WHAT IS EXPECTED: Among the lines below, keep only those from the one containing "for path, value" through the one containing "0.08, 6430, 7)])", and reproduce them exactly.

----

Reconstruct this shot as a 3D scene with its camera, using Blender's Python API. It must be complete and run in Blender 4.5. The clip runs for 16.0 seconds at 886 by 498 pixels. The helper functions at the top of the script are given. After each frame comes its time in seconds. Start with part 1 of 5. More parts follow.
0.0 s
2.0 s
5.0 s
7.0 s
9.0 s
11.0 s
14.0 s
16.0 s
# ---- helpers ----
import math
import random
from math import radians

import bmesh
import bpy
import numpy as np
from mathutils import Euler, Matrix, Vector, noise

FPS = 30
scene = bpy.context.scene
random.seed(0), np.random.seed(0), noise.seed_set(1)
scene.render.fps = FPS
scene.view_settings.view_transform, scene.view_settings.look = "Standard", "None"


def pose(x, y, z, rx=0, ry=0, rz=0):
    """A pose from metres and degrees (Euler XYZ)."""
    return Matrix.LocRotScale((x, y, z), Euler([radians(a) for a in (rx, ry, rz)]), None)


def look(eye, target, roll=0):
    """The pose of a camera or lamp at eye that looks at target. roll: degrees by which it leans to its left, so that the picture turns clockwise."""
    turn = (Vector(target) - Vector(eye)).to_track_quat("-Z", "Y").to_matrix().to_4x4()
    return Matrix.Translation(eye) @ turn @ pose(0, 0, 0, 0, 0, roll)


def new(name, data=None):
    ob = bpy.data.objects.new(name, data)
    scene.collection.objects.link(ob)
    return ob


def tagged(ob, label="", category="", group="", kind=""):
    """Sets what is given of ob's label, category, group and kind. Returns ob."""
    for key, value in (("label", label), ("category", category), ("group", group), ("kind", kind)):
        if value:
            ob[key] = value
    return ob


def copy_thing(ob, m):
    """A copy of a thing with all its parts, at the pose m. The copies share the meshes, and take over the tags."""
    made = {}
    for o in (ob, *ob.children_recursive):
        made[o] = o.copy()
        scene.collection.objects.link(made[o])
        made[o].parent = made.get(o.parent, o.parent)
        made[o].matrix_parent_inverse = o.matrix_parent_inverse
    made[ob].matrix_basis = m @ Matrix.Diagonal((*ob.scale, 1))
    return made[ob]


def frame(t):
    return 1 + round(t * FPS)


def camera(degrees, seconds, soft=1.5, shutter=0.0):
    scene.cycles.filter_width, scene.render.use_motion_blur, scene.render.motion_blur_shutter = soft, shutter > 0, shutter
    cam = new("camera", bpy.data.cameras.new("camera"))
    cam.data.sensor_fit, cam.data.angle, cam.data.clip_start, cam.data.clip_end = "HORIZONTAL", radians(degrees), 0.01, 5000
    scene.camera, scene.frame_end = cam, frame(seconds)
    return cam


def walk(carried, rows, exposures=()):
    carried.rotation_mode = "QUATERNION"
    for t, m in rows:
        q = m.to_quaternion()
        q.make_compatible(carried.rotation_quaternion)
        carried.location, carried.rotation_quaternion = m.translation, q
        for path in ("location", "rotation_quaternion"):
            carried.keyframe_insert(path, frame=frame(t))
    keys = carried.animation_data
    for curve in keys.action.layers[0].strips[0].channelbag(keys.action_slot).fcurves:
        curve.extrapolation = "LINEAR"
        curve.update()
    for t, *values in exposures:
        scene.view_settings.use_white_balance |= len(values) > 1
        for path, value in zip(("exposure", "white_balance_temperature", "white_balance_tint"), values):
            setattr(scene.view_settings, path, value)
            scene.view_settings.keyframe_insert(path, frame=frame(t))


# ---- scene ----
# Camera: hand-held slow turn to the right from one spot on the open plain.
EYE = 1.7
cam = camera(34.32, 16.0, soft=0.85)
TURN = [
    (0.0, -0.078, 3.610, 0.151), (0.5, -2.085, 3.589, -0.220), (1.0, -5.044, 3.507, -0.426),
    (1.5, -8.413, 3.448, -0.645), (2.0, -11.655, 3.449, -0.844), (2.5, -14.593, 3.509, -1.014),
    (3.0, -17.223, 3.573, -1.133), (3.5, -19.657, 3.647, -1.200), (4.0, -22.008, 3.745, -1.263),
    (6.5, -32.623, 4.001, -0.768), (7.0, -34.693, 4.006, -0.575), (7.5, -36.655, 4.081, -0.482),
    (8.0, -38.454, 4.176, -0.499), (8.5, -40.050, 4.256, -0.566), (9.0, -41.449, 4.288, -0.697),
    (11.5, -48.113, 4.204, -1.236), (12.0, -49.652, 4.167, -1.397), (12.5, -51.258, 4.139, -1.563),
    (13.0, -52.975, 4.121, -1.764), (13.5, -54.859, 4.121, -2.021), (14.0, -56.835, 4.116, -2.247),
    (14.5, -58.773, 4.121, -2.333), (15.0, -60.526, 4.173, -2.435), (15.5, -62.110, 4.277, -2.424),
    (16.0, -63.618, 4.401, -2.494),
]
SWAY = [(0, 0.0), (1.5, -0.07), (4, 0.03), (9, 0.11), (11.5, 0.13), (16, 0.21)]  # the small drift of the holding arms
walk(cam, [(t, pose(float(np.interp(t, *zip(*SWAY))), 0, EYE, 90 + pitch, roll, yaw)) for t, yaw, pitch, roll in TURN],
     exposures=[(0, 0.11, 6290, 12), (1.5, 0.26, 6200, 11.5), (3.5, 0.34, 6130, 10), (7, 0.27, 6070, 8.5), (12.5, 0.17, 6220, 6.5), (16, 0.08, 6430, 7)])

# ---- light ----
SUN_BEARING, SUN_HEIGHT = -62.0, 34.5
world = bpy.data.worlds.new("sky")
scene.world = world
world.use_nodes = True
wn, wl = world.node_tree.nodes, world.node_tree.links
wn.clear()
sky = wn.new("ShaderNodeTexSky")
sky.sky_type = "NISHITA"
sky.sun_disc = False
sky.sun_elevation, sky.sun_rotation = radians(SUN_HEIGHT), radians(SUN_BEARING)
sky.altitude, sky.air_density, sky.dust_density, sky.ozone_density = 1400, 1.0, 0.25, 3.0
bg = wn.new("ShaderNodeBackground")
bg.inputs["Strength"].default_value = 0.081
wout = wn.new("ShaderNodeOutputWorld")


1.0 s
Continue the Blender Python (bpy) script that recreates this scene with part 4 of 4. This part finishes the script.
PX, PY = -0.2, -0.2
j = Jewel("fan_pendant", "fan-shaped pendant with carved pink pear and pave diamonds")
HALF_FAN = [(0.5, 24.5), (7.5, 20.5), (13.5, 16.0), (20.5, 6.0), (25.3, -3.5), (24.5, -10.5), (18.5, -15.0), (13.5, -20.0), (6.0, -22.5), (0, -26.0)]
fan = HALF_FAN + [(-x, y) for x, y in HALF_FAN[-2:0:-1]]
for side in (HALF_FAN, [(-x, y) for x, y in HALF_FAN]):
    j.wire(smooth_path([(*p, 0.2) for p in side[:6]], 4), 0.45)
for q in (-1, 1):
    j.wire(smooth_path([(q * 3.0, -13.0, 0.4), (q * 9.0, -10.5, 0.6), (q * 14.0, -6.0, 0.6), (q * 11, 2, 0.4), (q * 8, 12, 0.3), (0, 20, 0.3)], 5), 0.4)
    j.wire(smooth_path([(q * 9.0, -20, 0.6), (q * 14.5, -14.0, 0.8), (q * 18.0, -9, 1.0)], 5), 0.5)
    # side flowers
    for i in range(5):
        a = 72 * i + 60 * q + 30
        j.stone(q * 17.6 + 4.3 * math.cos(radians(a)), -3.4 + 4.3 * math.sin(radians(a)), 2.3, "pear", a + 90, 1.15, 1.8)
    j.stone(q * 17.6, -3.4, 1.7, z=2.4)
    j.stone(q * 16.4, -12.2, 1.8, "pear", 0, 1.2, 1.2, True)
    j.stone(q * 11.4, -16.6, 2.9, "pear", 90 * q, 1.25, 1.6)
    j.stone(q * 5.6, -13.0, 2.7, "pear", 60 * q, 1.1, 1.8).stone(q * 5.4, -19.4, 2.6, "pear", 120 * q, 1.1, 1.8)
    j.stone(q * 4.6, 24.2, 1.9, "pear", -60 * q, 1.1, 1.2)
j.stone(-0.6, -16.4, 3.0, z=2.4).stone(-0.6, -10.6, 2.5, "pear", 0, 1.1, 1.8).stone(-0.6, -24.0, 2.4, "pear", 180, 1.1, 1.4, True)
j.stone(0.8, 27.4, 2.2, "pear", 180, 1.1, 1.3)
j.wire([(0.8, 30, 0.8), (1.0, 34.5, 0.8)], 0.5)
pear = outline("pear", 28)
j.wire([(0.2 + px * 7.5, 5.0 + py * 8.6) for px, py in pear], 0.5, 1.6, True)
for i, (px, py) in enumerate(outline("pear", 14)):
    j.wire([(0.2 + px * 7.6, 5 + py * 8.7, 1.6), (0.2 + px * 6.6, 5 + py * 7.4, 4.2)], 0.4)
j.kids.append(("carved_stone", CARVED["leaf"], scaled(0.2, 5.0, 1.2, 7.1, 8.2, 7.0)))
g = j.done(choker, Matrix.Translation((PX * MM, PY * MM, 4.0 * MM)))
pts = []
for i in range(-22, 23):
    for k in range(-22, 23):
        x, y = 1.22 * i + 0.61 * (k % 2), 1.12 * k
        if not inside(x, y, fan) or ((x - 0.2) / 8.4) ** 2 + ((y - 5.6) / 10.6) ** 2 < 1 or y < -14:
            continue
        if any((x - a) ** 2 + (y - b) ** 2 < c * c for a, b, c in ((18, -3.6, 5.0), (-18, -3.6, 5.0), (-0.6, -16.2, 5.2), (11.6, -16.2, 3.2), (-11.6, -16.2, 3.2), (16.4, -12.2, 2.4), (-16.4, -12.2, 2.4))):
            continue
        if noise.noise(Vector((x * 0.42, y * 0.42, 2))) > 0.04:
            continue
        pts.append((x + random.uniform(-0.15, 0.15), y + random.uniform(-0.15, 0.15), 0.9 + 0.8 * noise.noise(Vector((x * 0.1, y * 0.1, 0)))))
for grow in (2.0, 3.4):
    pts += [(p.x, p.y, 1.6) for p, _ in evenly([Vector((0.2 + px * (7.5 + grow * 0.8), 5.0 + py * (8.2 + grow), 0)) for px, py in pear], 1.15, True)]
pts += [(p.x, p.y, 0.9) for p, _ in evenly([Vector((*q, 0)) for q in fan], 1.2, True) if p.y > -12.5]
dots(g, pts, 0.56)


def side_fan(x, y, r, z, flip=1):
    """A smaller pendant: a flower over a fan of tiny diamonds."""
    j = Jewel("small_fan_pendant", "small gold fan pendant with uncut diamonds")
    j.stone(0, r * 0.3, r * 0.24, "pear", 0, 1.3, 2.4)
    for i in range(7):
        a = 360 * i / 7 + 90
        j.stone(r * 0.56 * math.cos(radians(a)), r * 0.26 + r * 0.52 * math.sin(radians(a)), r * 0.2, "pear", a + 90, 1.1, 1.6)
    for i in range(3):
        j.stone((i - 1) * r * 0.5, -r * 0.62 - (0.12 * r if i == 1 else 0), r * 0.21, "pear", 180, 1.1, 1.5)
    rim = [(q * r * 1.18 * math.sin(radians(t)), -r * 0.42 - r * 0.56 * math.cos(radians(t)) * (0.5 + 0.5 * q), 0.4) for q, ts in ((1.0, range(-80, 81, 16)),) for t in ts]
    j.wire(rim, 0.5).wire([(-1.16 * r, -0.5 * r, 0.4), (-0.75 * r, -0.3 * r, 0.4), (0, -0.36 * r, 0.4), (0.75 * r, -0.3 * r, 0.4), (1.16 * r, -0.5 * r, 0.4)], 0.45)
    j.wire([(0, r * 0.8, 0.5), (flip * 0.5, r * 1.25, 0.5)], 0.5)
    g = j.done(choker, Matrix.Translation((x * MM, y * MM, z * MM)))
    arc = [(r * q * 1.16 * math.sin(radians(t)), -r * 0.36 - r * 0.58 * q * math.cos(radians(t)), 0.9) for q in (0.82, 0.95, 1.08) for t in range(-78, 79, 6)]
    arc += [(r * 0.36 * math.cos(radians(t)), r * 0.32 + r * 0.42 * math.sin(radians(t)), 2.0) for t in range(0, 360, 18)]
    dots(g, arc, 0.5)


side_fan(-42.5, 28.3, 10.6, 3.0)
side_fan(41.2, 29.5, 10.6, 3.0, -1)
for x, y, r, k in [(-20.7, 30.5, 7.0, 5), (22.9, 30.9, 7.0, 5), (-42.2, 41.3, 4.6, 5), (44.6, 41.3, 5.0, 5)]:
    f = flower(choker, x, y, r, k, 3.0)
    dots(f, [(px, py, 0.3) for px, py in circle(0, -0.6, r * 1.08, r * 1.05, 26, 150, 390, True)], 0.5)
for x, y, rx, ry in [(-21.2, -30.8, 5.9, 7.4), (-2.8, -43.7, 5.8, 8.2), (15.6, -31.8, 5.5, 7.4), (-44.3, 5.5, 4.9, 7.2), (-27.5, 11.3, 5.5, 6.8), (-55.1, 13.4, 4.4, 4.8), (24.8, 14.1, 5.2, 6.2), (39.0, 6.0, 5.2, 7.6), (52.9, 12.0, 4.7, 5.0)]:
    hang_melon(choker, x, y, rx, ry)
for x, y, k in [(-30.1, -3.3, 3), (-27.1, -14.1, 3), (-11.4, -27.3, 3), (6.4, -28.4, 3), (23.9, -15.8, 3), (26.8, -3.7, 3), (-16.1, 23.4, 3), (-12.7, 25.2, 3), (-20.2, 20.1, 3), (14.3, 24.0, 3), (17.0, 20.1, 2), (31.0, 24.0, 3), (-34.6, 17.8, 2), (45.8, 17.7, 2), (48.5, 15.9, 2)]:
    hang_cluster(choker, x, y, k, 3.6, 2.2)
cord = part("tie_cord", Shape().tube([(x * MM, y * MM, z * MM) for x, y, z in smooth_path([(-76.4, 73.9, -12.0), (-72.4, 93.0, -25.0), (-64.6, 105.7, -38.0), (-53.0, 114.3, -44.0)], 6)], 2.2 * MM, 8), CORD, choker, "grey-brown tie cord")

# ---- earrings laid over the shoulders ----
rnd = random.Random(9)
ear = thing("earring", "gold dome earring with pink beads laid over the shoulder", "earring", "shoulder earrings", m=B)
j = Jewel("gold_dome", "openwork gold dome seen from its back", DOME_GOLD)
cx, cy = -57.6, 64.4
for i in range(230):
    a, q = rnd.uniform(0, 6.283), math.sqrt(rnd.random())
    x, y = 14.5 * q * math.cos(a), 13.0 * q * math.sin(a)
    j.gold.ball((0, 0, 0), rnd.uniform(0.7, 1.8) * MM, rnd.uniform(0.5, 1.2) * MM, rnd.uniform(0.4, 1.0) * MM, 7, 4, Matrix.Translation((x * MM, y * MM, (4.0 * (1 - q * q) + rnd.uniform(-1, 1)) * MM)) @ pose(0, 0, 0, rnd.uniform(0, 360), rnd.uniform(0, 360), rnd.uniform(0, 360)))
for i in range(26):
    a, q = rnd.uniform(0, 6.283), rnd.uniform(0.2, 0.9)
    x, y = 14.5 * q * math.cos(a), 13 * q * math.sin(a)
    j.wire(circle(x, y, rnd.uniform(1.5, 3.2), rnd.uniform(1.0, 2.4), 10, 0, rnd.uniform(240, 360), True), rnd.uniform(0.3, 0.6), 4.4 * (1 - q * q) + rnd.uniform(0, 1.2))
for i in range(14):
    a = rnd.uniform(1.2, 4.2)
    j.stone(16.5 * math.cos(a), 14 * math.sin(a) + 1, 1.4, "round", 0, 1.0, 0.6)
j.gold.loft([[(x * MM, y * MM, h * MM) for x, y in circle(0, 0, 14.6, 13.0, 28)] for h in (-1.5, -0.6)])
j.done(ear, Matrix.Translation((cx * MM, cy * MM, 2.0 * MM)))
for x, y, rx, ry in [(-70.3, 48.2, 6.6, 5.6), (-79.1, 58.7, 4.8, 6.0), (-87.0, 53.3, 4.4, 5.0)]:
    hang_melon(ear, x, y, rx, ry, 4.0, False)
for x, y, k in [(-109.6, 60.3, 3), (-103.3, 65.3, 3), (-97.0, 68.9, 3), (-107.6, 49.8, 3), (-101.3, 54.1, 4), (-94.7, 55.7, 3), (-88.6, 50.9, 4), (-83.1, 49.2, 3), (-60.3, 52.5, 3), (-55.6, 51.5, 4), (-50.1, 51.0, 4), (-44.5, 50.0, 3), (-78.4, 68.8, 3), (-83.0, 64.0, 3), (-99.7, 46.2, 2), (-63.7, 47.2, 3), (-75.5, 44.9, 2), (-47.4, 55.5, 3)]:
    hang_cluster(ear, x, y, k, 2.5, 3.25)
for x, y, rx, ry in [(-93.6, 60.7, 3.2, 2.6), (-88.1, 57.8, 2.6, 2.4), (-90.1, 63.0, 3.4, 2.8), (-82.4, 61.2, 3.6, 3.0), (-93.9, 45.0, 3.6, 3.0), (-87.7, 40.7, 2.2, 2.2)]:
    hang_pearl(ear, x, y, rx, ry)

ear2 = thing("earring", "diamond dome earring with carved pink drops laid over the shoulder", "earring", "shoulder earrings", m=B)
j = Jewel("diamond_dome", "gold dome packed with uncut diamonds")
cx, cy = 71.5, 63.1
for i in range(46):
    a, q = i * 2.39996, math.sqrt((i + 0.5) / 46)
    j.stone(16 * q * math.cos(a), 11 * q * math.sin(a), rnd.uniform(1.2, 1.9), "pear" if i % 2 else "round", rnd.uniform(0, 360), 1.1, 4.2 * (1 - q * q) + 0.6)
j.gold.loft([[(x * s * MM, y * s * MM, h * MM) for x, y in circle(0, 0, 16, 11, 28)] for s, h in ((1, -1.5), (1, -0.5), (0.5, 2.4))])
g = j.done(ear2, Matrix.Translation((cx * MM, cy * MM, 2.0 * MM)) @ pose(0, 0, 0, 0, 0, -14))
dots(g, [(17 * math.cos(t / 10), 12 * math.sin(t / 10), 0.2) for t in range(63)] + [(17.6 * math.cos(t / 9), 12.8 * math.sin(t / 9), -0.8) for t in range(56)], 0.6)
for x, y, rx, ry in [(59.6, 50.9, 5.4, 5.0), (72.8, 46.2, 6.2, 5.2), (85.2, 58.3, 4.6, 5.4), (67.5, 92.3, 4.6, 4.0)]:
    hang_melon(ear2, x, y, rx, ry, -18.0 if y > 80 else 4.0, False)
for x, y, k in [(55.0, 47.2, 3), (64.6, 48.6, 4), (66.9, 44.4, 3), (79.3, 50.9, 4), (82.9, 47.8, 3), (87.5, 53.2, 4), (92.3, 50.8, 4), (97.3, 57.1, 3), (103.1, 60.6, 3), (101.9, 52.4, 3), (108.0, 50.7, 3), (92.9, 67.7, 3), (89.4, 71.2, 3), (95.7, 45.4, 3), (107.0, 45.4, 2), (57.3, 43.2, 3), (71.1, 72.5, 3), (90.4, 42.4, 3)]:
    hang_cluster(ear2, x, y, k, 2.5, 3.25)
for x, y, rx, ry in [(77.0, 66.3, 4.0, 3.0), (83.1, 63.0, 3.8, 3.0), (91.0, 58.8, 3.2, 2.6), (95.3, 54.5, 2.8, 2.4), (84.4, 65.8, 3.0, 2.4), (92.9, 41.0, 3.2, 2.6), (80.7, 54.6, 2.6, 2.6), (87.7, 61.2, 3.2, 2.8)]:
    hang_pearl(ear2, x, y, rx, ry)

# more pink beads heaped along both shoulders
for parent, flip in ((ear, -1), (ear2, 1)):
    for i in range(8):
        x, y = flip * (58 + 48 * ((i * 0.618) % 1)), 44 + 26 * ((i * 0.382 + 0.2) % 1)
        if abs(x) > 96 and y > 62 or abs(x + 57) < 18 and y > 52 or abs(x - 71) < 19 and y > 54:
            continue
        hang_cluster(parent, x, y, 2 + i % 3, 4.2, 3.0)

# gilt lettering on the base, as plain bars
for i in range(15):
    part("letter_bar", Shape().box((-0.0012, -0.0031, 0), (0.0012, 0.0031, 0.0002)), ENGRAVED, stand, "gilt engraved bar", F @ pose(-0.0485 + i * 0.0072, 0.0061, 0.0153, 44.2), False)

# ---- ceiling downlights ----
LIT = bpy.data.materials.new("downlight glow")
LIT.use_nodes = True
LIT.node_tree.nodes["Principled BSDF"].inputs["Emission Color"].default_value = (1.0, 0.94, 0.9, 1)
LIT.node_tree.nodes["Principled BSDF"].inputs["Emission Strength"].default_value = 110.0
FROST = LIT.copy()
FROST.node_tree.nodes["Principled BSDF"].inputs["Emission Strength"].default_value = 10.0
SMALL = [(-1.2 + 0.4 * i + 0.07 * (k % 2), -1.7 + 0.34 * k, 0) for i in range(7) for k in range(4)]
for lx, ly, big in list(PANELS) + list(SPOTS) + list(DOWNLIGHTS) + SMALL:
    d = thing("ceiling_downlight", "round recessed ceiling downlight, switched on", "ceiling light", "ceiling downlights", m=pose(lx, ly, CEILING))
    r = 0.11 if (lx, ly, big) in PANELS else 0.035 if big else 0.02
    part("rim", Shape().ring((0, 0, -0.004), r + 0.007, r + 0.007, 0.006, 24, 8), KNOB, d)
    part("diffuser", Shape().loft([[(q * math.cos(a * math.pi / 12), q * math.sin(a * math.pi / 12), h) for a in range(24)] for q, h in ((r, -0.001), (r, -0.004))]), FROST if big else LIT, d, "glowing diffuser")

----

OUTPUT FOR THIS TASK:
        for path, value in zip(("exposure", "white_balance_temperature", "white_balance_tint"), values):
            setattr(scene.view_settings, path, value)
            scene.view_settings.keyframe_insert(path, frame=frame(t))


# ---- scene ----
# Camera: hand-held slow turn to the right from one spot on the open plain.
EYE = 1.7
cam = camera(34.32, 16.0, soft=0.85)
TURN = [
    (0.0, -0.078, 3.610, 0.151), (0.5, -2.085, 3.589, -0.220), (1.0, -5.044, 3.507, -0.426),
    (1.5, -8.413, 3.448, -0.645), (2.0, -11.655, 3.449, -0.844), (2.5, -14.593, 3.509, -1.014),
    (3.0, -17.223, 3.573, -1.133), (3.5, -19.657, 3.647, -1.200), (4.0, -22.008, 3.745, -1.263),
    (6.5, -32.623, 4.001, -0.768), (7.0, -34.693, 4.006, -0.575), (7.5, -36.655, 4.081, -0.482),
    (8.0, -38.454, 4.176, -0.499), (8.5, -40.050, 4.256, -0.566), (9.0, -41.449, 4.288, -0.697),
    (11.5, -48.113, 4.204, -1.236), (12.0, -49.652, 4.167, -1.397), (12.5, -51.258, 4.139, -1.563),
    (13.0, -52.975, 4.121, -1.764), (13.5, -54.859, 4.121, -2.021), (14.0, -56.835, 4.116, -2.247),
    (14.5, -58.773, 4.121, -2.333), (15.0, -60.526, 4.173, -2.435), (15.5, -62.110, 4.277, -2.424),
    (16.0, -63.618, 4.401, -2.494),
]
SWAY = [(0, 0.0), (1.5, -0.07), (4, 0.03), (9, 0.11), (11.5, 0.13), (16, 0.21)]  # the small drift of the holding arms
walk(cam, [(t, pose(float(np.interp(t, *zip(*SWAY))), 0, EYE, 90 + pitch, roll, yaw)) for t, yaw, pitch, roll in TURN],
     exposures=[(0, 0.11, 6290, 12), (1.5, 0.26, 6200, 11.5), (3.5, 0.34, 6130, 10), (7, 0.27, 6070, 8.5), (12.5, 0.17, 6220, 6.5), (16, 0.08, 6430, 7)])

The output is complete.